One Click: A Story of Unoptimized Analytics in Portland, Maine.
4 clicks. 150 impressions. Average position 16.4.
By every standard measure, a failure.
I almost didn't look closely.
But there was one query. The only one Google didn't hide. The only search specific
enough, rare enough, to survive the privacy threshold and show itself to me.
I won't repeat it here. But I recognized it immediately — not as a keyword, but as a
feeling. The kind of search you run when you already know what you're looking for
doesn't exist. When you've tried the obvious searches and they've all returned the
same results, the same aesthetic, the same version of a thing you never wanted in the
first place.
This person was at position 61.
They had already scrolled past every result on every page before it. Past everything
the industry had decided this should look like. Past the portfolios and the
transformations and the confidence language. All of it — not what they were looking
for.
And then they clicked something on my site that wasn't even a page. A contact form. A
single dropdown option that had lived there quietly for months with no intention behind
it. No copy. No images. Just a small signal that said: this might exist here.
They didn't submit the form. I never heard from them.
I kept thinking about that search. About what it feels like to go that deep and still not
find what you're looking for. About how specific you have to be — how certain aboutwhat you don't want — before a search starts to look like that.

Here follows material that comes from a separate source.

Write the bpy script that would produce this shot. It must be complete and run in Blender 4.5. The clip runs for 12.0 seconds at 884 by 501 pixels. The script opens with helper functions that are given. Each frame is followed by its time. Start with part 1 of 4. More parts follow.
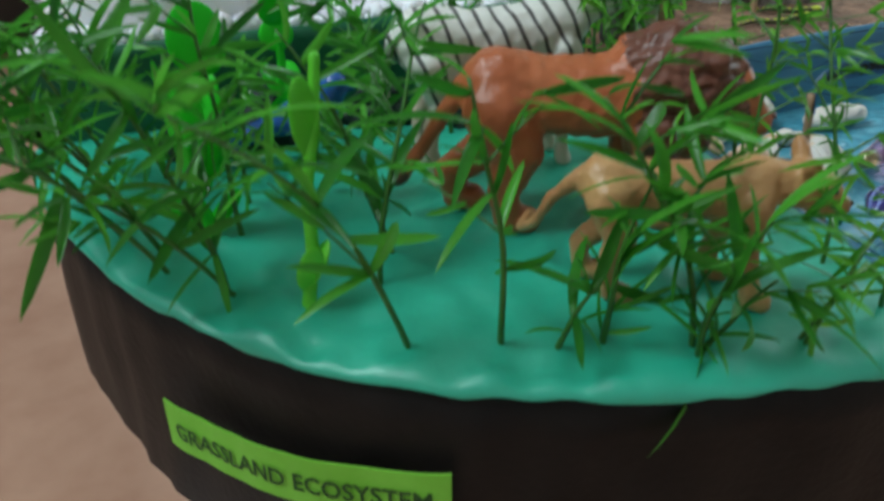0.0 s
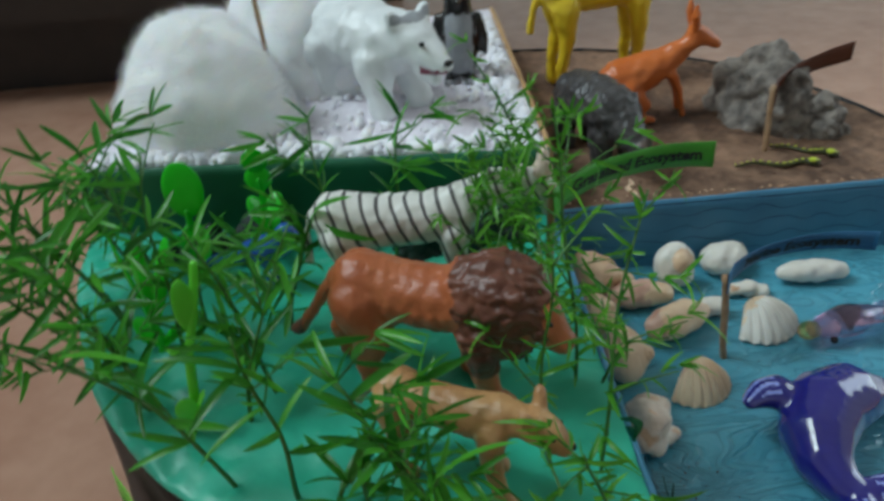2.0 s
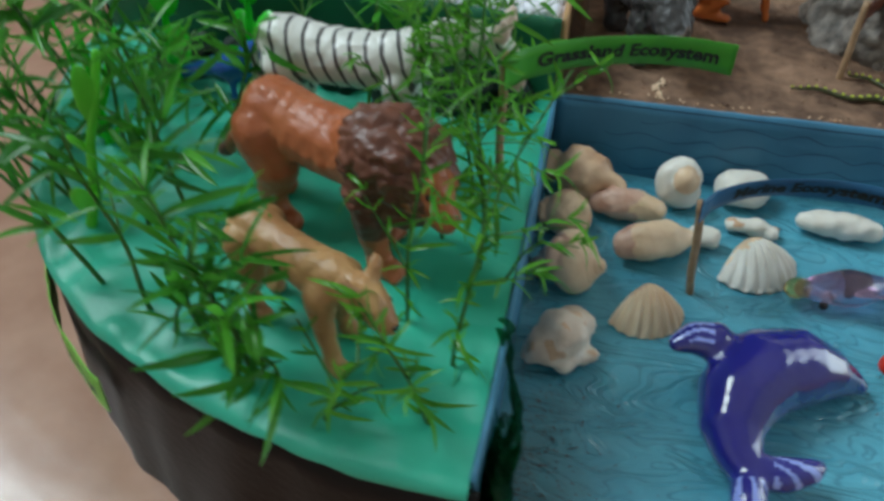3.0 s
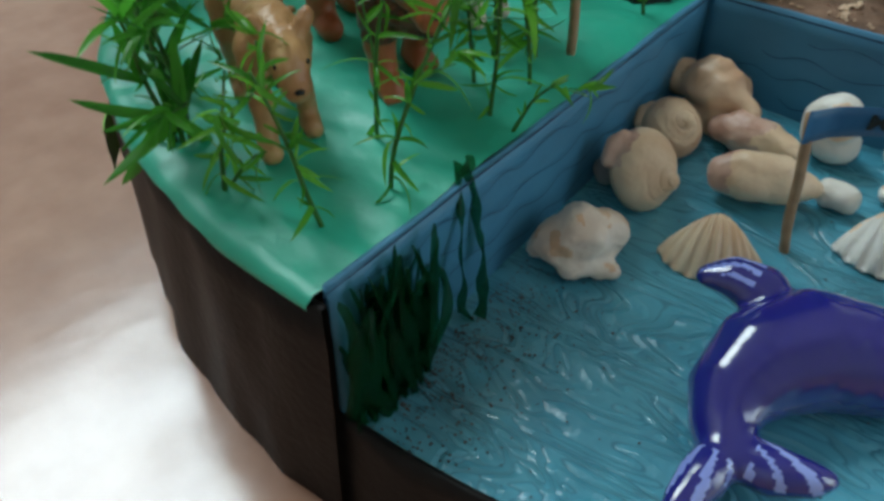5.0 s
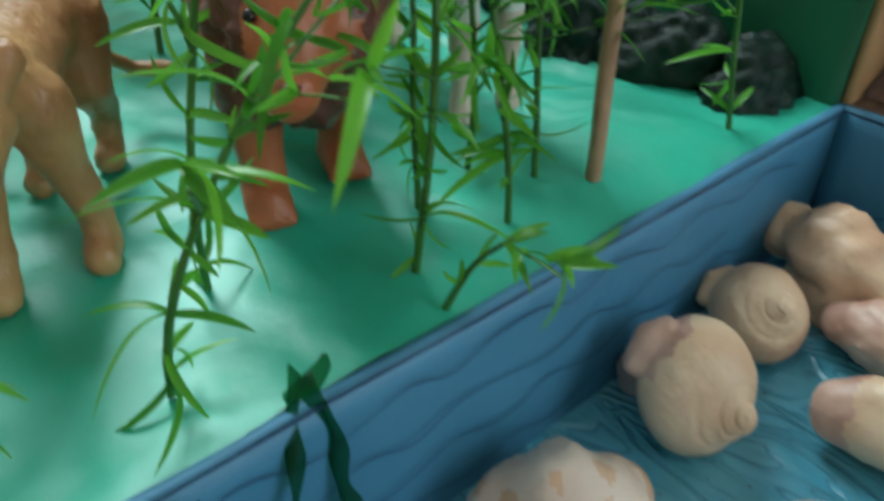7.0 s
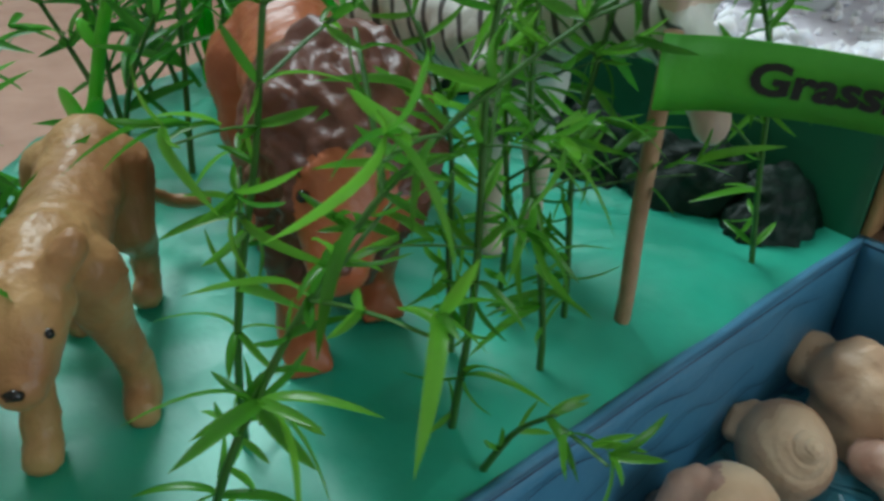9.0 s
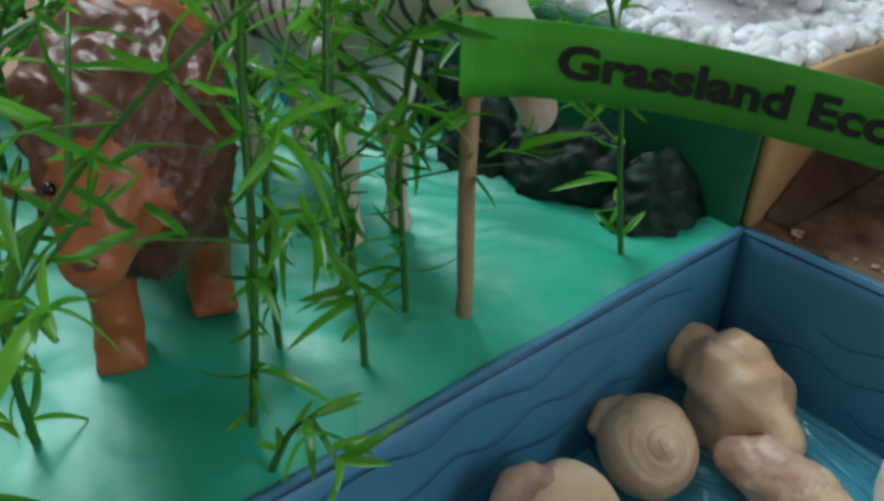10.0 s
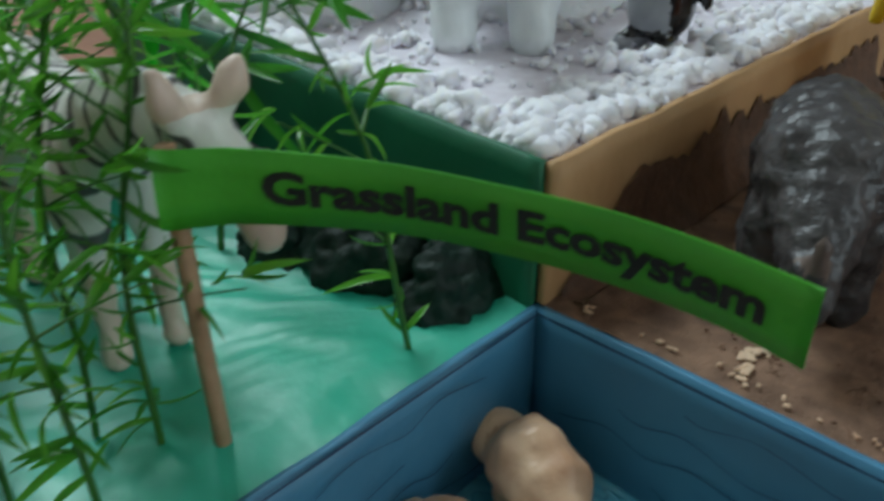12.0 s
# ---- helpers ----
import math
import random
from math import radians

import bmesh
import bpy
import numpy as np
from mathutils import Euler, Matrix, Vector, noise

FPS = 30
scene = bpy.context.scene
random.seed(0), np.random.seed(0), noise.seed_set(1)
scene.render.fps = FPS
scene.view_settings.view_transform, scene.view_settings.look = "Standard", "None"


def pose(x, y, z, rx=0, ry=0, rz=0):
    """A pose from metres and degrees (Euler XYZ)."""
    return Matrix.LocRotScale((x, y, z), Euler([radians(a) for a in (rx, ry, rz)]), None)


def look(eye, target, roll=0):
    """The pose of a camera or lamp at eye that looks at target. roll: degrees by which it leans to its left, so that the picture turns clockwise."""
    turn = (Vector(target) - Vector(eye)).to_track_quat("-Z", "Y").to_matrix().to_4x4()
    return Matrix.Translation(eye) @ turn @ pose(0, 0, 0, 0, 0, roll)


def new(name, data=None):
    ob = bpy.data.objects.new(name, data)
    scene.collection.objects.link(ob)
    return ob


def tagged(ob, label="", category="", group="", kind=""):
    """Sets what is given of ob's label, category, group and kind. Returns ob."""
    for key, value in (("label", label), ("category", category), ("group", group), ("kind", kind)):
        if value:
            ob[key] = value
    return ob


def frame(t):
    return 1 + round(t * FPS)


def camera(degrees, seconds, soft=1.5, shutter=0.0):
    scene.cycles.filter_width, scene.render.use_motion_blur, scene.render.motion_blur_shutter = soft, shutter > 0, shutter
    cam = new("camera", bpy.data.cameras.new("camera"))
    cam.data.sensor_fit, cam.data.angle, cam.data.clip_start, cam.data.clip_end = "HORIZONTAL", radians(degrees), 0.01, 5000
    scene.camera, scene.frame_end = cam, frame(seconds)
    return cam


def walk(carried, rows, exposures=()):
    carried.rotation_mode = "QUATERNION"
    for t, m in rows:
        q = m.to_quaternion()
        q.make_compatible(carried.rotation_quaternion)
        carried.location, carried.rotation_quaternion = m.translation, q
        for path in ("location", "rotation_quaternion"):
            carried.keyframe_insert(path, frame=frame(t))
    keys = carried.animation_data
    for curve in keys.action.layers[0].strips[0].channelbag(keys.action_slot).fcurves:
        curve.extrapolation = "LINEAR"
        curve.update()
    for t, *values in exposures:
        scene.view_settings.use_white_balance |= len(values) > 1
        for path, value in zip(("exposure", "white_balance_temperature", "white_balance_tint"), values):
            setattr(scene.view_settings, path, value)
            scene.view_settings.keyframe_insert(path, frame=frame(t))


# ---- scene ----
cam = camera(58.4, 12.0, soft=3.2, shutter=0.5)
PATH = [
    (0, (-0.132, -0.227, 0.178), (0.433, 1.374, -0.879), -1.8),
    (0.5, (-0.119, -0.23, 0.206), (0.306, 1.374, -0.911), -4.8),
    (1, (-0.102, -0.236, 0.223), (0.211, 1.403, -0.879), -5.4),
    (1.5, (-0.074, -0.241, 0.235), (0.185, 1.425, -0.842), -5.1),
    (2, (-0.05, -0.251, 0.241), (0.013, 1.409, -0.873), -3.8),
    (2.5, (-0.021, -0.249, 0.235), (-0.185, 1.298, -1.022), -2.3),
    (3, (0.011, -0.236, 0.226), (-0.286, 1.211, -1.122), 1.0),
    (3.5, (0.036, -0.233, 0.212), (-0.373, 1.154, -1.17), 4.9),
    (3.7, (0.042, -0.23, 0.208), (-0.434, 1.125, -1.184), 3.5),
    (5.5, (0.078, -0.194, 0.161), (-0.945, 0.911, -1.155), 1.9),
    (6, (0.07, -0.166, 0.147), (-1.001, 0.892, -1.169), 2.7),
    (6.5, (0.062, -0.143, 0.145), (-1.073, 0.912, -1.119), 1.9),
    (7, (0.05, -0.14, 0.144), (-1.155, 0.958, -1.014), 2.0),
    (7.5, (0.038, -0.144, 0.15), (-1.184, 1.005, -0.939), 4.1),
    (7.7, (0.038, -0.144, 0.152), (-1.209, 1.024, -0.889), 3.2),
    (9.3, (0.047, -0.137, 0.156), (-1.237, 0.995, -0.879), 2.4),
    (9.5, (0.053, -0.131, 0.157), (-1.244, 0.977, -0.887), 2.1),
    (10, (0.057, -0.119, 0.154), (-1.223, 0.996, -0.903), 1.8),
    (10.5, (0.059, -0.122, 0.151), (-1.219, 1.001, -0.902), 1.3),
    (11, (0.061, -0.114, 0.154), (-1.192, 1.055, -0.877), 1.9),
    (11.5, (0.063, -0.106, 0.158), (-1.155, 1.126, -0.842), 1.8),
    (12, (0.066, -0.094, 0.162), (-1.12, 1.169, -0.838), 0.1),
]
walk(cam, [(t, look(eye, target, roll)) for t, eye, target, roll in PATH],
     exposures=[(0.0, 0.18), (1.0, 0.04), (1.5, -0.04), (2.0, -0.08), (2.5, 0.06), (3.7, 0.15), (5.5, -0.05), (6.5, 0.34), (7.0, 0.6), (7.5, 0.18), (9.5, 0.17), (10.5, 0.2), (12.0, -0.05)])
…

It may as well not exist. That's what that search says. The thing I'm looking for may as
well not exist.
So I built it.
Not for everyone. Not for page one. For the person who already knows — quietly,
precisely — that what's out there isn't it.
It lives somewhere on this site. It has no place in the navigation. It was made to be
found only by someone paying close enough attention, or searching with enough
specificity, or simply following something they can't quite name to wherever it leads.